** TASK DIRECTIONS **
Copy all of the material exactly. Pictures are not to appear in the copy.

** GIVEN MATERIAL **
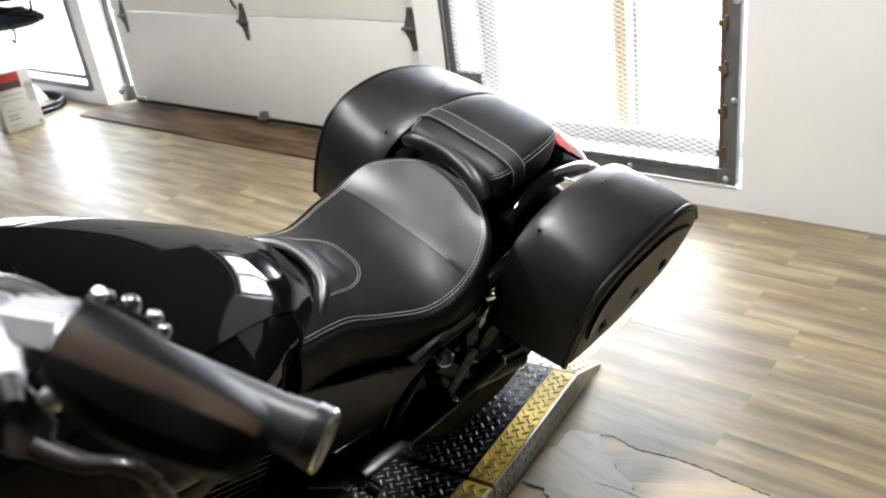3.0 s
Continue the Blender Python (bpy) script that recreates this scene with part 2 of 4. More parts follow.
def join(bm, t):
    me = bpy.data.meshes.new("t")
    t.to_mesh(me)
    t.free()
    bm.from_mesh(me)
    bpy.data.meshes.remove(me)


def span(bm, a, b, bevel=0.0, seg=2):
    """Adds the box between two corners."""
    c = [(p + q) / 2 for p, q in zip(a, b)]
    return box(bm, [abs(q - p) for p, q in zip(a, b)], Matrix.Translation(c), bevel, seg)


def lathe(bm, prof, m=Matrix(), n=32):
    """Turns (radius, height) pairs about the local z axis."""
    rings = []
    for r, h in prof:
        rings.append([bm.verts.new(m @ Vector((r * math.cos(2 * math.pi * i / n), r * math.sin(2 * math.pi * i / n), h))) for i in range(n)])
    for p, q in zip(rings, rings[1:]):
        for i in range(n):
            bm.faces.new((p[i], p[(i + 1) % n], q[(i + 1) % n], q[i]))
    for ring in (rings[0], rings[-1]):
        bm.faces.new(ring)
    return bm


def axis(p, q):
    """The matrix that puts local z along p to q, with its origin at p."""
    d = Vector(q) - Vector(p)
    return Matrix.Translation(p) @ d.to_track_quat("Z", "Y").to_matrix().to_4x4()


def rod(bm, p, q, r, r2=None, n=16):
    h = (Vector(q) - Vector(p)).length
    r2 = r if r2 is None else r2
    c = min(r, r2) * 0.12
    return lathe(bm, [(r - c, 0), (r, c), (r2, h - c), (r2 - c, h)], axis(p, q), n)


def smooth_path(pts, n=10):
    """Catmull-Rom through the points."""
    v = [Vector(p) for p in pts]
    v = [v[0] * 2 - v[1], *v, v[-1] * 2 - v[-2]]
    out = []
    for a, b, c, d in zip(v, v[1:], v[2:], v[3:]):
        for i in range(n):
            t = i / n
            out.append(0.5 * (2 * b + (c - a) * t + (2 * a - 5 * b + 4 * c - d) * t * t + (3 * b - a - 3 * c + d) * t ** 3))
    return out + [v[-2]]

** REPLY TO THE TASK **
3.0 s
Continue the Blender Python (bpy) script that recreates this scene with part 2 of 4. More parts follow.
def join(bm, t):
    me = bpy.data.meshes.new("t")
    t.to_mesh(me)
    t.free()
    bm.from_mesh(me)
    bpy.data.meshes.remove(me)


def span(bm, a, b, bevel=0.0, seg=2):
    """Adds the box between two corners."""
    c = [(p + q) / 2 for p, q in zip(a, b)]
    return box(bm, [abs(q - p) for p, q in zip(a, b)], Matrix.Translation(c), bevel, seg)


def lathe(bm, prof, m=Matrix(), n=32):
    """Turns (radius, height) pairs about the local z axis."""
    rings = []
    for r, h in prof:
        rings.append([bm.verts.new(m @ Vector((r * math.cos(2 * math.pi * i / n), r * math.sin(2 * math.pi * i / n), h))) for i in range(n)])
    for p, q in zip(rings, rings[1:]):
        for i in range(n):
            bm.faces.new((p[i], p[(i + 1) % n], q[(i + 1) % n], q[i]))
    for ring in (rings[0], rings[-1]):
        bm.faces.new(ring)
    return bm


def axis(p, q):
    """The matrix that puts local z along p to q, with its origin at p."""
    d = Vector(q) - Vector(p)
    return Matrix.Translation(p) @ d.to_track_quat("Z", "Y").to_matrix().to_4x4()


def rod(bm, p, q, r, r2=None, n=16):
    h = (Vector(q) - Vector(p)).length
    r2 = r if r2 is None else r2
    c = min(r, r2) * 0.12
    return lathe(bm, [(r - c, 0), (r, c), (r2, h - c), (r2 - c, h)], axis(p, q), n)


def smooth_path(pts, n=10):
    """Catmull-Rom through the points."""
    v = [Vector(p) for p in pts]
    v = [v[0] * 2 - v[1], *v, v[-1] * 2 - v[-2]]
    out = []
    for a, b, c, d in zip(v, v[1:], v[2:], v[3:]):
        for i in range(n):
            t = i / n
            out.append(0.5 * (2 * b + (c - a) * t + (2 * a - 5 * b + 4 * c - d) * t * t + (3 * b - a - 3 * c + d) * t ** 3))
    return out + [v[-2]]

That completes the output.